Monday, October 12, 2009

Democracy Quietly Eroding

By Rachel Anjorin

My friend, Hassan Diab, is innocent of the charges. None of the accusations against him fits with anything I know about him. In fact, they run completely counter to everything I know about him. Hassan and I met in the late 1980's and have been friends ever since.

I watch with much pain and concern as the case against my friend unfolds, particularly in the press and the so-called court of public opinion. I see the media’s misrepresentations, sometimes subtle, sometimes glaring, the reaction of anonymous “commentators” in the echo chamber of anonymity on the Internet, and I worry that in the end we are sacrificing our democratic ideals on the alter of “national security”. Terrorism is a scary thing. I’m certainly not pretending otherwise. However, I see a man I am certain is innocent being caught under the wheels of a machine driven by fear, phobias, and perhaps even political agendas.

The first signs of bias made themselves apparent to Hassan and those around him long before the case ever came to the Canadian media’s attention. It started about a year before his arrest. The surveillance conducted by shadowy tough guys driving around in cruisers with dark windows became so brazen that it was obviously meant to intimidate, harass, and perhaps even provoke. Imagine being followed throughout your day, reporting it to the police repeatedly, and seeing nothing change. Any sane person would begin to think the fix must be in, especially if you had been approached by a French journalist asking you questions about some terrorist attack that happened in Europe almost 30 years ago. If that’s not bad enough, imagine catching someone breaking into your apartment, and then spotting that same person among your watchers. At some point you’ve got to wonder if there’s a bull’s eye painted on your back. So much for the presumption of innocence.

Then came the charges and the SWAT team raid - serious, sudden, including the dreaded word “terrorism”. Reactions? Some believe charges alone are enough evidence of guilt. “They must have had a reason to charge him or he wouldn’t have been arrested.” Not necessarily. This case consists of a few disconnected strands of “evidence” that are pieced together with dollops of intelligence from secret sources whose credibility will not be testable in court.

The French have concocted a convoluted and contradictory scenario to tie Hassan to the crime. That files for a case based on 29-year-old evidence would be sealed is nothing short of bewildering. All the more baffling—and no less disappointing—is the way the press has never really bothered to look at the court papers THEY successfully fought to unseal, and which have been gathering dust for nearly a year now. If the French had any trepidation about sharing the “facts of the case” with the media, they soon learned they had little to worry about. In lieu of doing their homework, journalists up to now have shown a disturbing tendency to take the path of least resistance and glide along with prevailing public opinion and prejudices, ignoring complexities and inconsistencies in favor of superficial analysis expressed in terms of a banal “terrorism” discourse.

Anyone willing to take some time to do a little digging will discover that the “terrorist” label the French have tried to apply to Dr.

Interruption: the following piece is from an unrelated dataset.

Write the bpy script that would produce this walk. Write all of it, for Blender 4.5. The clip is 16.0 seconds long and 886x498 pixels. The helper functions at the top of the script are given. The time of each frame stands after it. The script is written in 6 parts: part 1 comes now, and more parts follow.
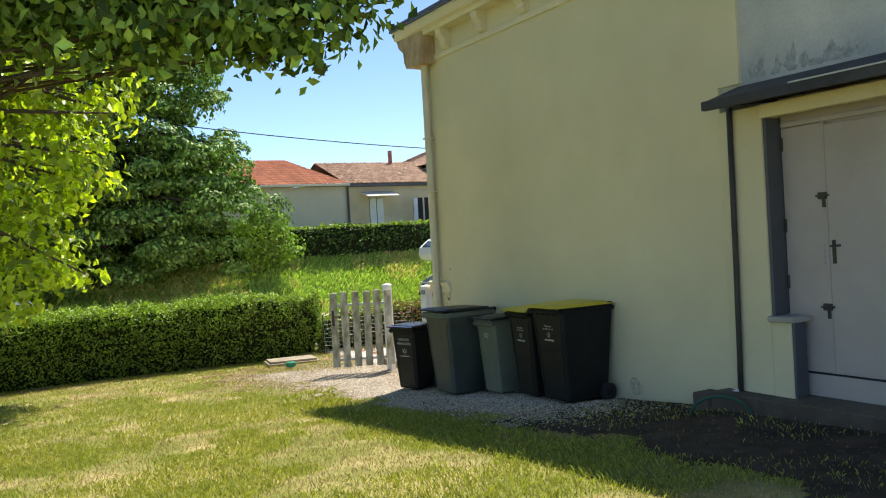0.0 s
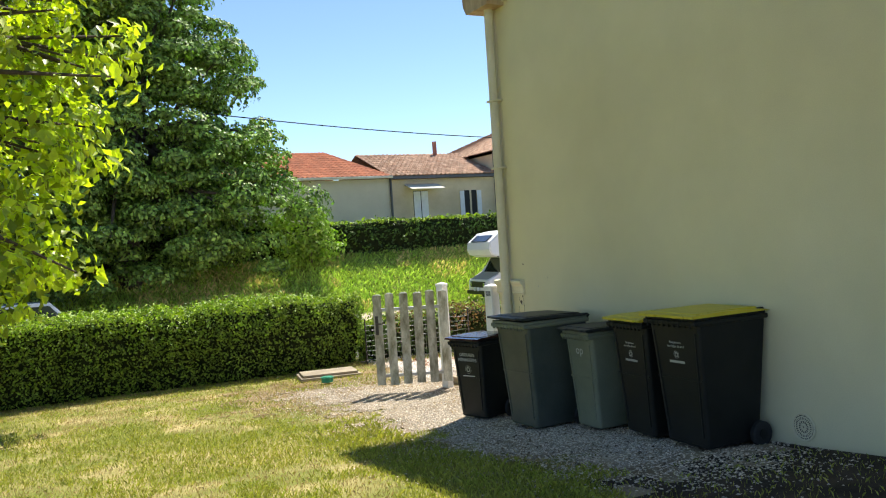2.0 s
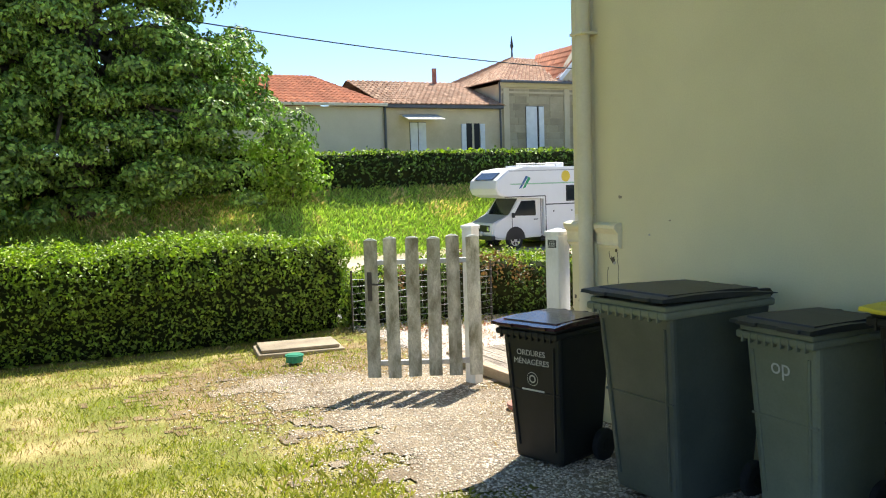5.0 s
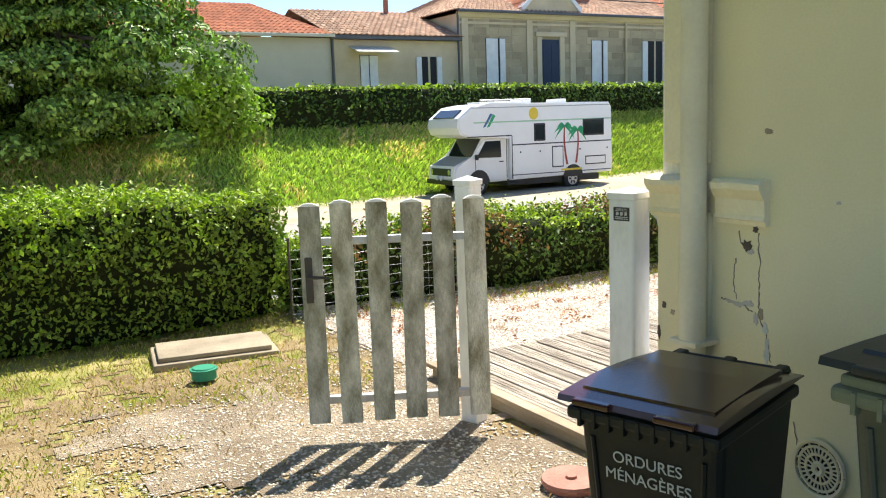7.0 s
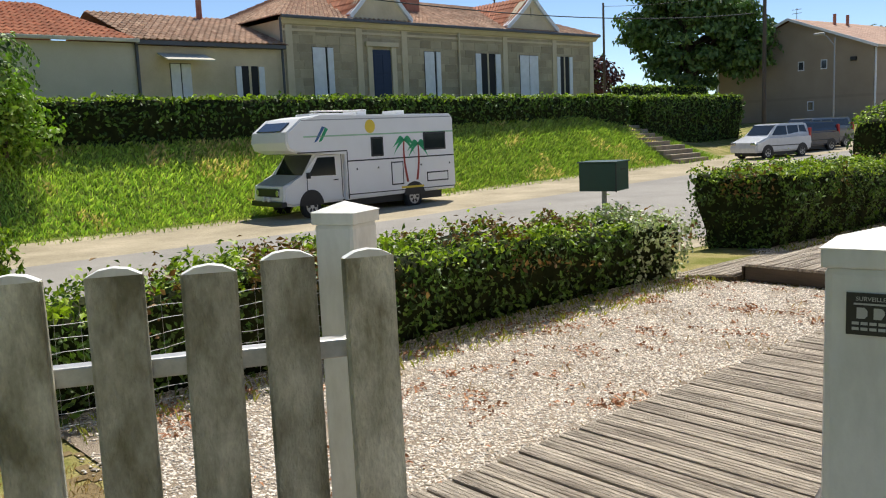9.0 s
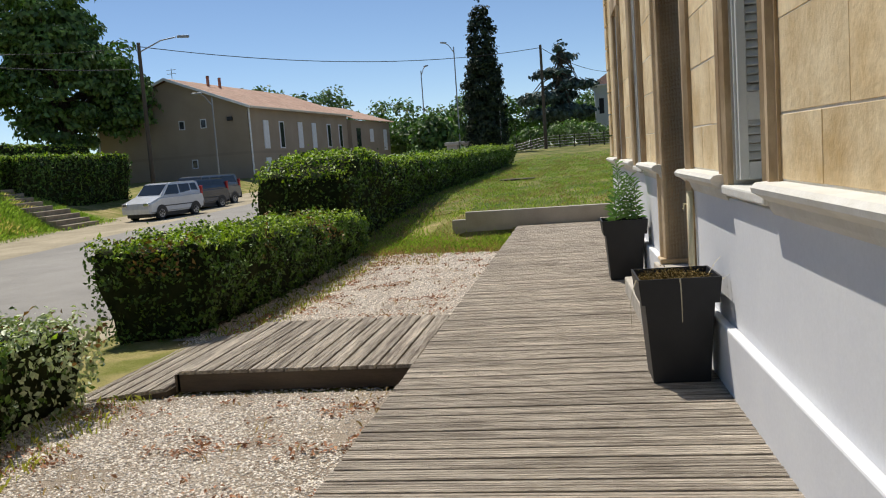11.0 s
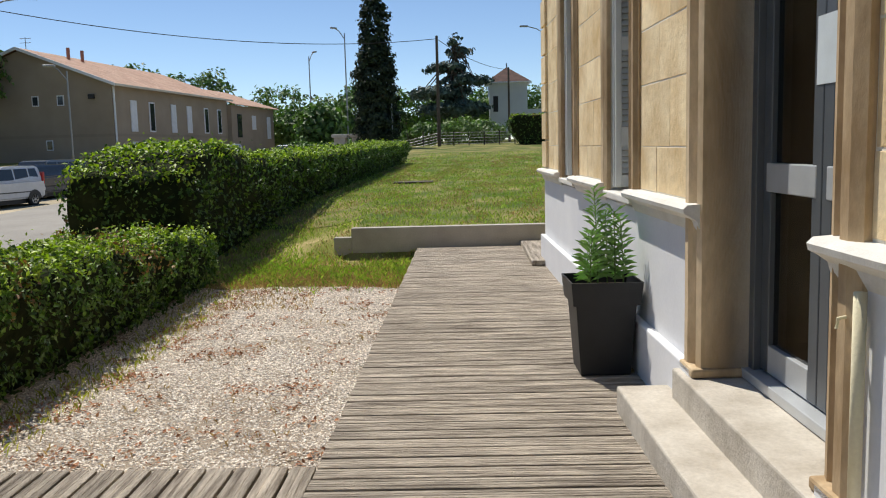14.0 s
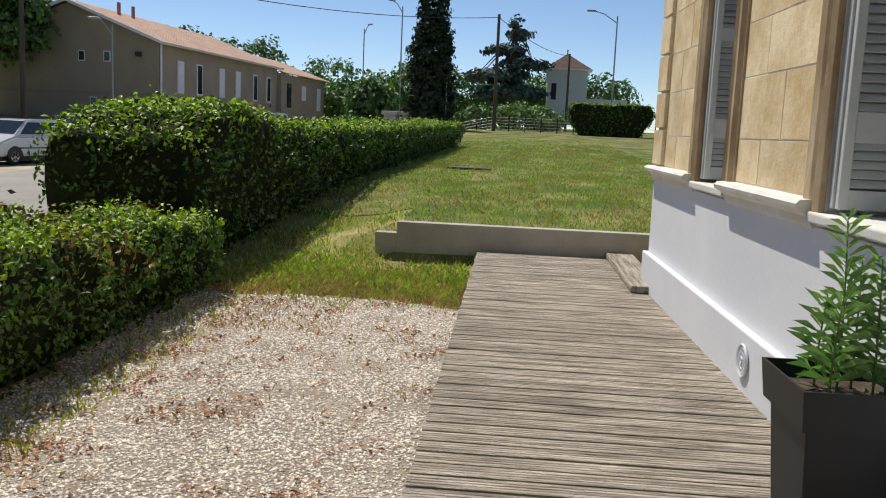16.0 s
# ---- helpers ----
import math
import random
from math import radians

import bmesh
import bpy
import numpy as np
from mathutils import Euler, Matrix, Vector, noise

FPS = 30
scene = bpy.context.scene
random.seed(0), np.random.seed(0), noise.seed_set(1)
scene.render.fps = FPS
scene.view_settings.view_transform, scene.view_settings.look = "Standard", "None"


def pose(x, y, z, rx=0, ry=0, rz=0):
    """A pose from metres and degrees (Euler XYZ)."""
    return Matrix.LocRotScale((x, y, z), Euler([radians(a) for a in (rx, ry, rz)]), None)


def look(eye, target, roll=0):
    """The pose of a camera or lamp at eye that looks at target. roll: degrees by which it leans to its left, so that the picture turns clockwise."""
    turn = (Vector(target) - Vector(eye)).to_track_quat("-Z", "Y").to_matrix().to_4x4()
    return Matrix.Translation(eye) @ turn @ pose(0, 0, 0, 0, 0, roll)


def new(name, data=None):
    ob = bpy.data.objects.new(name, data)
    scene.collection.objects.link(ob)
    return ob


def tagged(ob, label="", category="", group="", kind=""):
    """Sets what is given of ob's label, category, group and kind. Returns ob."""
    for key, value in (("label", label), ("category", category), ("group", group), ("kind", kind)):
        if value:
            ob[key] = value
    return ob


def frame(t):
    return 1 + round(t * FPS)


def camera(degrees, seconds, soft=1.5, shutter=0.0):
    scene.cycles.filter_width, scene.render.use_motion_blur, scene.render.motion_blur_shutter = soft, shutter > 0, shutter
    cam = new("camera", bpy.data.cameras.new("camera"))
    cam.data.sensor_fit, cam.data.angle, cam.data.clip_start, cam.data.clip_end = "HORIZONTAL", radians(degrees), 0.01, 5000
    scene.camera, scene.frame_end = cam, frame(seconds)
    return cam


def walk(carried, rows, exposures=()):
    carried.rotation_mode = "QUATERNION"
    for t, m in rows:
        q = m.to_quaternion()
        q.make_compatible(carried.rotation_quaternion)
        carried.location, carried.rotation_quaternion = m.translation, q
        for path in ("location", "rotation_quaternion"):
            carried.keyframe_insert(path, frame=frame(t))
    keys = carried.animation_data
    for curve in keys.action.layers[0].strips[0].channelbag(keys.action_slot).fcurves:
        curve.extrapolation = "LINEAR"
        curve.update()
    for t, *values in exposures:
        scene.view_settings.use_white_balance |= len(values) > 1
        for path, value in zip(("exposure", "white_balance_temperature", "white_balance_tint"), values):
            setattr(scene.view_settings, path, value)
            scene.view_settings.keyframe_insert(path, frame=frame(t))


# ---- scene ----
cam = camera(54.7, 16.0, 1.1)
METRES, EYE, TILT, LEAN, TURN = 21.4, 1.5, 0.0, 0.0, -29.0
ROWS = [
    (0.0, 0.0, 0.0, 0.0, -0.04, -0.68, 3.32),
    (0.5, -0.003, 0.032, -0.0012, 0.16, -0.93, 2.79),
    (1.0, -0.009, 0.0606, -0.0027, 0.86, -0.59, 3.1),
    (1.5, -0.012, 0.0925, -0.0031, 2.58, -0.2, 3.5),
    (2.0, -0.0161, 0.1198, -0.0042, 2.76, -0.69, 3.74),
    (2.5, -0.019, 0.1503, -0.0058, 2.9, -1.06, 3.05),
    (3.0, -0.0241, 0.1804, -0.0088, 3.46, -1.62, 3.42),
    (3.5, -0.0283, 0.2128, -0.0094, 3.46, -2.7, 2.58),
    (4.0, -0.0339, 0.2431, -0.0111, 3.05, -3.03, 1.63),
    (4.5, -0.0391, 0.2758, -0.0128, 2.59, -3.7, 1.74),
    (7.0, -0.0562, 0.4398, -0.0171, -1.24, -8.56, 2.01),
    (7.5, -0.0598, 0.4717, -0.018, -2.14, -9.58, 3.29),
    (8.0, -0.0607, 0.5047, -0.0202, -3.29, -8.96, 2.5),
    (8.5, -0.0606, 0.5373, -0.0225, -7.37, -8.52, 2.77),
    (9.0, -0.0558, 0.568, -0.0245, -12.78, -7.76, 2.45),
    (9.5, -0.0487, 0.6033, -0.0271, -23.1, -6.05, 3.17),
    (10.0, -0.0353, 0.6317, -0.0281, -36.49, -4.88, 4.17),
    (12.5, 0.0671, 0.7246, -0.0167, -57.9, -8.31, 2.36),
    (13.0, 0.0927, 0.7425, -0.0167, -57.54, -8.41, 1.55),
    (13.5, 0.1163, 0.7602, -0.0173, -58.75, -8.15, 1.44),
    (14.0, 0.1431, 0.7793, -0.0178, -59.54, -6.96, 1.51),
    (14.5, 0.1688, 0.7989, -0.018, -60.99, -6.21, 1.87),
    (15.0, 0.1959, 0.8188, -0.0193, -61.13, -7.39, 0.84),
    (15.5, 0.2199, 0.8387, -0.0203, -60.2, -8.12, -0.76),
    (16.0, 0.2427, 0.8565, -0.0209, -56.29, -8.05, -2.5),
]
walk(cam, [(t, pose(0, 0, EYE, TILT, LEAN, TURN) @ pose(METRES * x, METRES * y, METRES * z, 90 + pitch, roll, yaw)) for t, x, y, z, yaw, pitch, roll in ROWS],
     [(0.0, 0.92), (0.5, 0.95), (1.5, 0.74), (2.0, 1.02), (3.0, 1.12), (4.5, 1.22), (7.0, 1.27), (8.5, 0.54), (9.0, 0.32), (9.5, 0.18), (10.0, 0.08), (12.5, -0.04), (13.5, 0.14), (16.0, 0.05)])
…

Diab blends inchoate ideas about terrorism spanning generations and eras. This alone should give the alert reader reason to pause and consider whether logic, parsimony, and even common sense may have been cast to the wind.

France would have preferred to spirit Hassan away in the darkness of a media blackout to prolonged pretrial detention in France followed by a trial presided over by a special tribunal of anti-terror magistrates who rely on arcane French law and court martial efficiency to achieve astonishingly high conviction rates. In truth, this process has more to do with flexing state power at the expense of individual rights and scoring easy points by pandering to public opinion. This process also dishonors France’s own democratic traditions while sidestepping international obligations regarding the inviolability of human rights and fidelity to procedural justice.

I urge readers to do a little research and carefully consider all the information available in the case against Dr. Hassan Diab. All the facts considered together point away from Hassan as a suspect.